**Dataset extract**
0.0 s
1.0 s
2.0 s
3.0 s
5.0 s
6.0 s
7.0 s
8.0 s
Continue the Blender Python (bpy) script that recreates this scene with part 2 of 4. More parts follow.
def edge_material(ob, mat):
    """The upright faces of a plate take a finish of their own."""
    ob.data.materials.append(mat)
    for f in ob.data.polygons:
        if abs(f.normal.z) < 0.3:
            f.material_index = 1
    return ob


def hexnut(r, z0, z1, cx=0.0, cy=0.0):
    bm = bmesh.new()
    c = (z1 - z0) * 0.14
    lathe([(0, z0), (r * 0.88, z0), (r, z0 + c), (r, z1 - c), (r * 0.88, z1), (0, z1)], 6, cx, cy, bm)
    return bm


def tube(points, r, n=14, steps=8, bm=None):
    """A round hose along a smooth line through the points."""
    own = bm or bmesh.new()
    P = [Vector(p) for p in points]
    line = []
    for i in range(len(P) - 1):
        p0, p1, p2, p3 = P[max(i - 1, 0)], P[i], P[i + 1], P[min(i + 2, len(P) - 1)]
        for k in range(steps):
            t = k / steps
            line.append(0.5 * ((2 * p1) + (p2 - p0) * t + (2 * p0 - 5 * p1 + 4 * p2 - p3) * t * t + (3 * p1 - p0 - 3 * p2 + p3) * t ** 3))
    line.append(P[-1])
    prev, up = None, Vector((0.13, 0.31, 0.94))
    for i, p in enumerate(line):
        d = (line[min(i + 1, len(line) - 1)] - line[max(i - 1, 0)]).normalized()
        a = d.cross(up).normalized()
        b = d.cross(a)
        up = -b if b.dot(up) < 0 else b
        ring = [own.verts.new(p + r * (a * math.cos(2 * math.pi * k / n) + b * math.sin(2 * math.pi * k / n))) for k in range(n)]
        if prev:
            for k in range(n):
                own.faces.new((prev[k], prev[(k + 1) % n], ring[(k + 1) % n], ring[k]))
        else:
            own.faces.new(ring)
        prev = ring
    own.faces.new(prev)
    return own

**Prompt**
Repeat the material from above exactly, word for word.

**Output**
0.0 s
1.0 s
2.0 s
3.0 s
5.0 s
6.0 s
7.0 s
8.0 s
Continue the Blender Python (bpy) script that recreates this scene with part 2 of 4. More parts follow.
def edge_material(ob, mat):
    """The upright faces of a plate take a finish of their own."""
    ob.data.materials.append(mat)
    for f in ob.data.polygons:
        if abs(f.normal.z) < 0.3:
            f.material_index = 1
    return ob


def hexnut(r, z0, z1, cx=0.0, cy=0.0):
    bm = bmesh.new()
    c = (z1 - z0) * 0.14
    lathe([(0, z0), (r * 0.88, z0), (r, z0 + c), (r, z1 - c), (r * 0.88, z1), (0, z1)], 6, cx, cy, bm)
    return bm


def tube(points, r, n=14, steps=8, bm=None):
    """A round hose along a smooth line through the points."""
    own = bm or bmesh.new()
    P = [Vector(p) for p in points]
    line = []
    for i in range(len(P) - 1):
        p0, p1, p2, p3 = P[max(i - 1, 0)], P[i], P[i + 1], P[min(i + 2, len(P) - 1)]
        for k in range(steps):
            t = k / steps
            line.append(0.5 * ((2 * p1) + (p2 - p0) * t + (2 * p0 - 5 * p1 + 4 * p2 - p3) * t * t + (3 * p1 - p0 - 3 * p2 + p3) * t ** 3))
    line.append(P[-1])
    prev, up = None, Vector((0.13, 0.31, 0.94))
    for i, p in enumerate(line):
        d = (line[min(i + 1, len(line) - 1)] - line[max(i - 1, 0)]).normalized()
        a = d.cross(up).normalized()
        b = d.cross(a)
        up = -b if b.dot(up) < 0 else b
        ring = [own.verts.new(p + r * (a * math.cos(2 * math.pi * k / n) + b * math.sin(2 * math.pi * k / n))) for k in range(n)]
        if prev:
            for k in range(n):
                own.faces.new((prev[k], prev[(k + 1) % n], ring[(k + 1) % n], ring[k]))
        else:
            own.faces.new(ring)
        prev = ring
    own.faces.new(prev)
    return own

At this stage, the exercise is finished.